Trash Day Confession

“Trash is such an ugly word.”

So said the sub filling in at the library reference desk one day while I was trying to discard some battered children’s books. There was a box underneath her desk for just this purpose and I needed to navigate around her when I uttered the unfortunate term. While the library system sends most of its gently, or not so gently, used tomes to its own bookstore to help supplement operating expenses, some poor victims just need to be put out of their misery, and fast. It was my job that day to quietly dispatch them to the big dumpster in the sky.

Hearing the sub’s conscientious tone, I immediately felt some guilt. Although, best intentions aside, what was I to do with some ragged copies that had seen better days? Cut around the sticky juice stains and the (hopefully) chocolate smears for pictures to collage on a toilet-paper tube pencil holder? Should I rip off the covers to construct my own accordion? Or, as the ultimate sacrifice, grind up all the pages in a blender to fashion my own paper mache voodoo doll I could enjoy after a particularly bad day with the patrons?

No. Instead, I used the oldest bureaucratic tactic in the book. I simply turned to her, smiled sweetly, and said there were rules for trash, er, books loved a little too much. It was out of my hands, literally. That’s right: I blamed it on the man. Or was it the county?

Come trash day in my suburban neighborhood, similar rules apply for what is offered up on the curb. Every Sunday night or the wee hours of Monday morning (except on noted holidays) weary homeowners drag out their refuse in cans, bags and sometimes dollies, hoping for its acceptance by the huge trucks that rumble up and down our side streets. Garbage is carefully placed at the end of the driveway, not too close to the street to be used for target practice, but not too far away that the workers mistake it for yard decor.

You see, trash placement and disguise is a fine art. (Ever try to throw away a garbage can?) One can hide a lot of sins in the bin, either one’s own trespasses or the debris of passersby who like to use our front yard for a landing strip. Let me make it clear that I never, NEVER, throw away anything hazardous, and I recycle as much aluminum, glass and plastic the center will take.

It’s the awkward stuff like broken bricks, chewed two-by-fours (squirrels), food disasters (though it did look good in the picture), and craft projects gone terribly wrong, that require careful thought. We are not allowed to throw away obvious construction materials or massive amounts of cat litter (I meant to get to the kitty commodes sooner, really I did ). So, if I can chop up the evidence into microscopic pieces or at least redistribute into several harmless-looking bags, I will gradually restore order to my terribly anal life.

Bulk pickup is once a month per household, any week, and if the item is a busted appliance or a castoff piece of furniture, the trash guys are supposed to acknowledge its presence. But, for whatever reason, there are times when that sad couch, kid-ravaged trampoline or the “what were they thinking” bedroom set is left on the side of the road like misfit toys.

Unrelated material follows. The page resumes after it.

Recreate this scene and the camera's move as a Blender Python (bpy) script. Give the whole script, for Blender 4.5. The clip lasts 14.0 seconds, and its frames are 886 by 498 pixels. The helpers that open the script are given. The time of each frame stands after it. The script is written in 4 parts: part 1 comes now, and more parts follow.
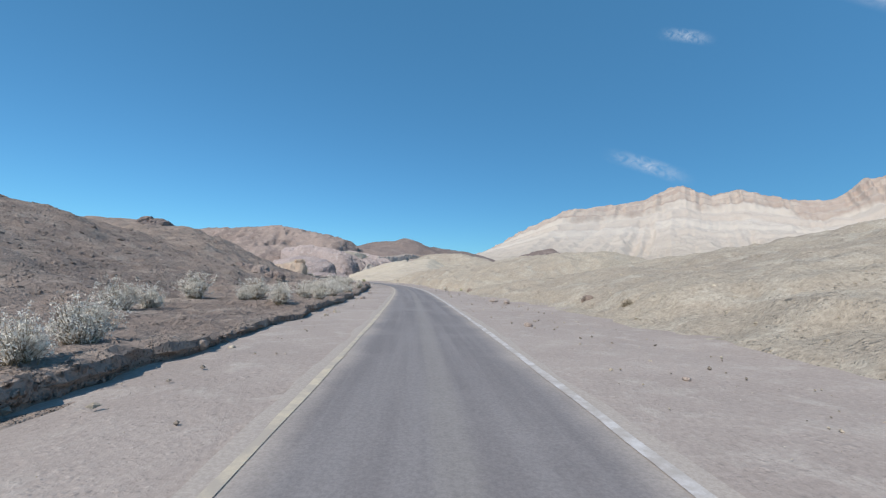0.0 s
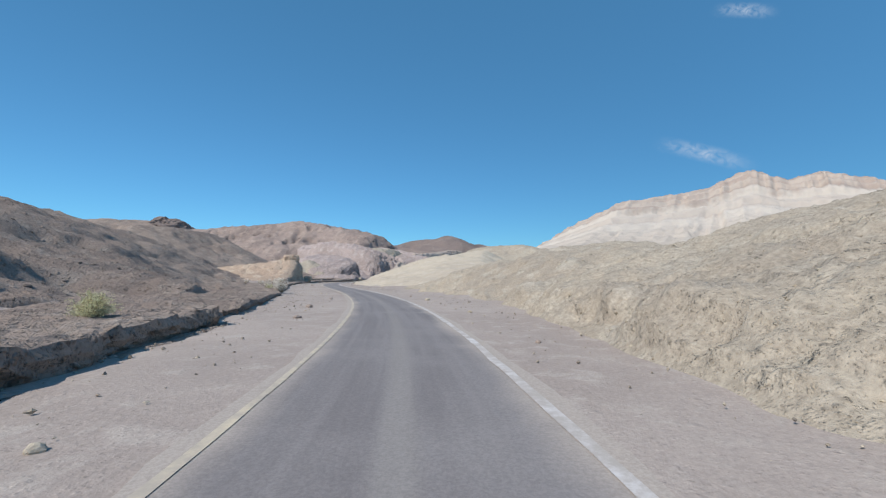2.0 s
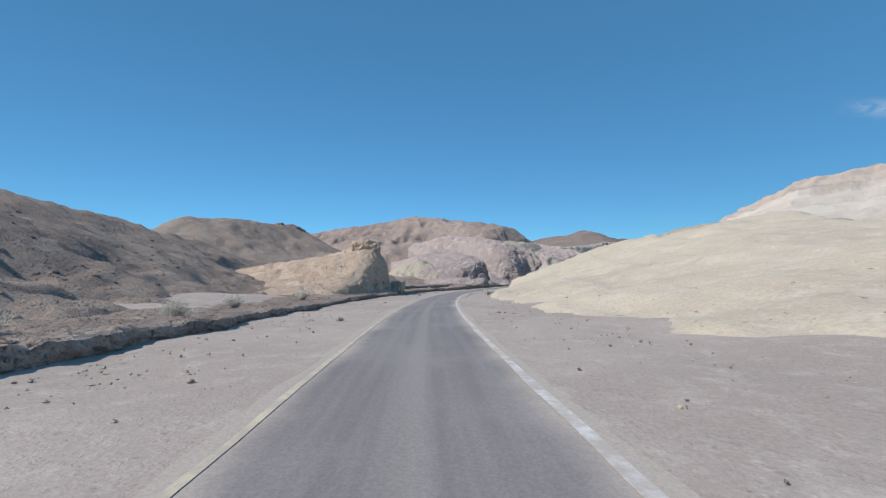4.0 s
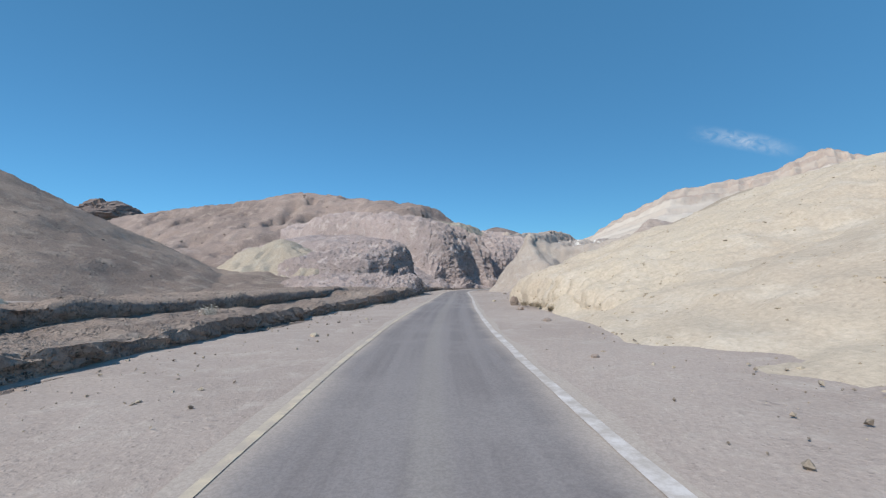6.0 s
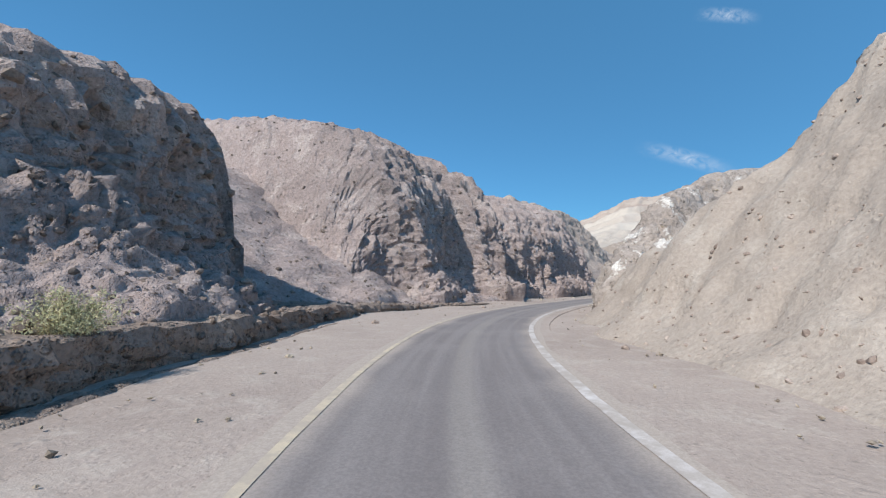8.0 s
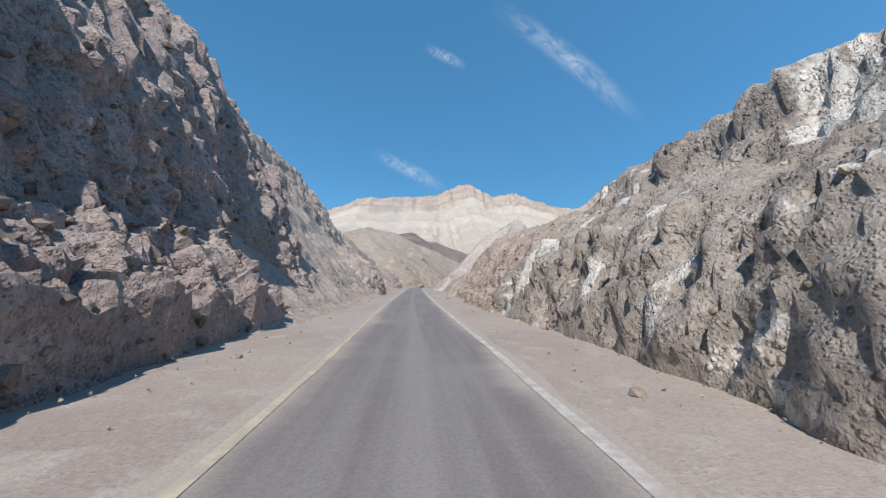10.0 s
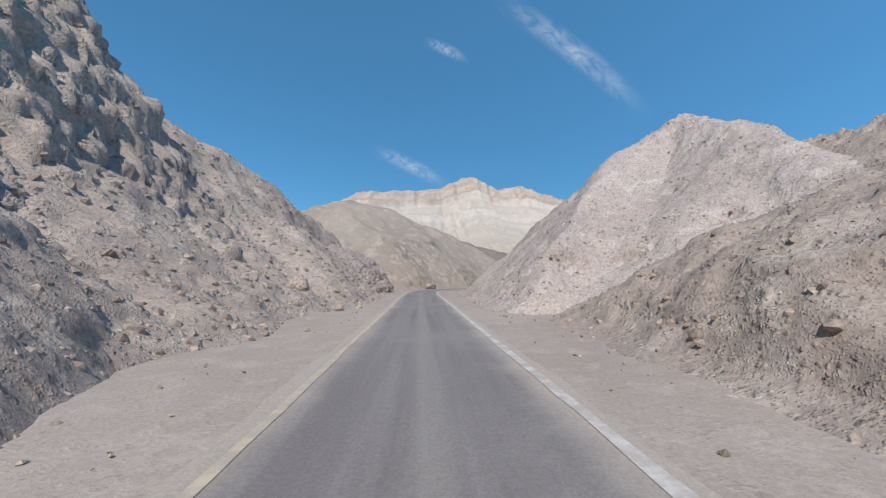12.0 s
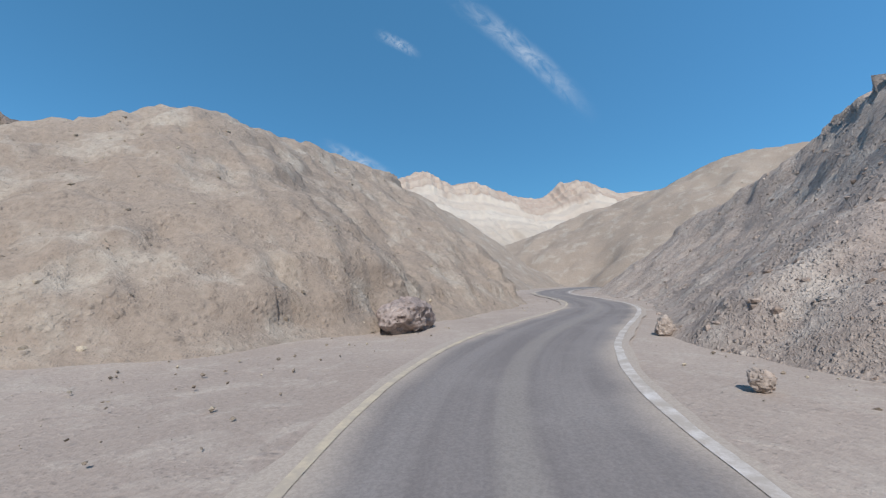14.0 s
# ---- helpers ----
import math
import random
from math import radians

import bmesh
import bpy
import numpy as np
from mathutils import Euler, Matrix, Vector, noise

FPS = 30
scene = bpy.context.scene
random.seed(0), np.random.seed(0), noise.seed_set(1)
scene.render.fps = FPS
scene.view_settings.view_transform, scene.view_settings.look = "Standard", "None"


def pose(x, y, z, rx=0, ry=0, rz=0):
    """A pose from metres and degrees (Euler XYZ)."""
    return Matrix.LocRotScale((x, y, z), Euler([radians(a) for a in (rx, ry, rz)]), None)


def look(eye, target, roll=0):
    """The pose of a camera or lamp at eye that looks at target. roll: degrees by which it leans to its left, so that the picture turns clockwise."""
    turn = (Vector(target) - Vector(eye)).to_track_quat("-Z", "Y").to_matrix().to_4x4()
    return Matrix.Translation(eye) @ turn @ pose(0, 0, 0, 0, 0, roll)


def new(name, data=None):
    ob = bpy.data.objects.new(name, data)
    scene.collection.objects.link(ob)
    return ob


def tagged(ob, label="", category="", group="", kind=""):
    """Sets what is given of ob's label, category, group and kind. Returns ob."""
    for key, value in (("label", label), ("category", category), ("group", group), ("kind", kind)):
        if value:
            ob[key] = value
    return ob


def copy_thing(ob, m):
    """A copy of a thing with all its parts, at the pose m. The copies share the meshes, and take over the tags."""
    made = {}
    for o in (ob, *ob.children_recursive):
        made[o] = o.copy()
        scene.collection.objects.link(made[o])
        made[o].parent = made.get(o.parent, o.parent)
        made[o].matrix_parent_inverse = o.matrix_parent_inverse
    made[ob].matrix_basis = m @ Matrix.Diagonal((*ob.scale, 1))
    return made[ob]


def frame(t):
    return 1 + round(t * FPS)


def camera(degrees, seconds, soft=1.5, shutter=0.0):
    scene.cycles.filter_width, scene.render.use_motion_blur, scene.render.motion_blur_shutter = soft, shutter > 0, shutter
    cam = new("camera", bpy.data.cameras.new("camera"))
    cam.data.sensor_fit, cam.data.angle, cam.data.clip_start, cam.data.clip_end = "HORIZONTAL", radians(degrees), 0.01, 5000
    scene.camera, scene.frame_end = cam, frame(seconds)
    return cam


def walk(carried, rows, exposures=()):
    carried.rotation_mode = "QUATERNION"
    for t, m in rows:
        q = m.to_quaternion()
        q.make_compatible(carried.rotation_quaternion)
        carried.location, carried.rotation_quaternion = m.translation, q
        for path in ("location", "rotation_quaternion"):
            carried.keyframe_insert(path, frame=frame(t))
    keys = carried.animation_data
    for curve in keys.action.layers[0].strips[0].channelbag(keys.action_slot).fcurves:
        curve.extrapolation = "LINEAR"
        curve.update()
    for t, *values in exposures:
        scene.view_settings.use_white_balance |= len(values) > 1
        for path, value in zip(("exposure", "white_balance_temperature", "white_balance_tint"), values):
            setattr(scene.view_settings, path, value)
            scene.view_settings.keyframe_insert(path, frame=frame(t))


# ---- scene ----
cam = camera(93.3, 14.0, soft=1.25)

# Road: heading in degrees (left positive) against distance along it in metres
HEADINGS = [(-60, 2.5), (0, 3.2), (14, 4.3), (28, 5.0), (43, 6.1), (57, 9.1), (72, 14.4), (87, 20.4), (102, 24.6),
            (117, 25.6), (132, 24.2), (147, 21.0), (161, 16.9), (175, 12.2), (190, 7.6), (205, 5.5), (219, 6.9),
            (231, 7.0), (243, -5.0), (255, -22.6), (268, -29.4), (281.5, -29.8), (295.6, -28.2), (310, -28.9),
            (324.6, -29.2), (353.6, -29.5), (382, -29.3), (395, -36.8), (400, -43), (403.5, -55), (407, -68), (412, -69), (417, -68), (424, -46), (432, -38), (441, -56), (455, -70), (475, -72), (560, -72)]
DS = 0.25
ROAD_S = np.arange(-60, 520, DS)
_h = np.radians(np.interp(ROAD_S, [a for a, _ in HEADINGS], [b for _, b in HEADINGS]))
_k = np.exp(-0.5 * (np.arange(-32, 33) * DS / 3.2) ** 2)
_h = np.convolve(np.pad(_h, 32, mode="edge"), _k / _k.sum(), "valid")
ROAD_X, ROAD_Y = np.cumsum(-np.sin(_h)) * DS, np.cumsum(np.cos(_h)) * DS
_i0 = int(60 / DS)
ROAD_X, ROAD_Y = ROAD_X - ROAD_X[_i0], ROAD_Y - ROAD_Y[_i0]
ROAD_H = _h


def on_road(s, n=0.0):
    """Plan position n metres to the right of the centre line at distance s."""
    h = np.interp(s, ROAD_S, ROAD_H)
    return np.interp(s, ROAD_S, ROAD_X) + n * np.cos(h), np.interp(s, ROAD_S, ROAD_Y) + n * np.sin(h)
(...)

Never fear — the Junk Man will come to their rescue. Yes, he is as illusive as Santa Claus, but I swear I’ve seen him once with my own two eyes, driving his dilapidated pickup with a trailer hitched to the back, piled high with all sorts of goodies for the hoarders, both naughty and nice. He grins and waves to me while I stare in wonder at how on earth he manages to pack it all so that chair legs and dismembered lawnmowers don’t fall off into the street.

In the suburbs, it’s cause for celebration (we don’t need much) when one can set out stuff no longer useful, and have it disappear by next morning, off to start a new life with someone who has taken a liking to it. I’ve been working on reducing my garbage footprint for years, making compost, holding countless garage sales, dropping off at Goodwill, creating art sculpture out of cat food cans . . . well, some solutions have worked, some have not. I’m proud to say that most weeks we have one small bag, but could still do better. I’ll continue to figure out ways to deal with what’s left, the plastic especially.

Perhaps one day we will go back to the old ways of making do, using up and wearing out, when ancient landfills will be mined for their riches. But until then–

“Trash.” I secretly slip the word off my tongue as I listen for the garbage truck. It does have a decidedly sinister sound to it.

2 thoughts on “Trash Day Confession

  1. In rural Maine the town dump charges a fee. So broken appliances and broken cars are set out in the back yard. Besides, you never know when you’ll need a part. But this is only done after the barn, tool shed, attic, and basement are full. Real trash usually goes in the most convenient bog, preferably on the neighbor’s property out of view from their house. It waits there until a future generation of flea market “antique” collectors show up with their metal detectors and shovels. It is not considered polite to call their finds trash.

    1. suburbansatsangs

      So true. My folks refused to pay for trash service, so instead of a bog on one farm, they had a quarry or limestone pit that had been used for generations. You could see a lot of cars with “fins” down in the bottom. My brother and I had strict orders not to hang around on the edge, so of course we were up there a lot. Thanks for commenting–I always enjoy your perspective!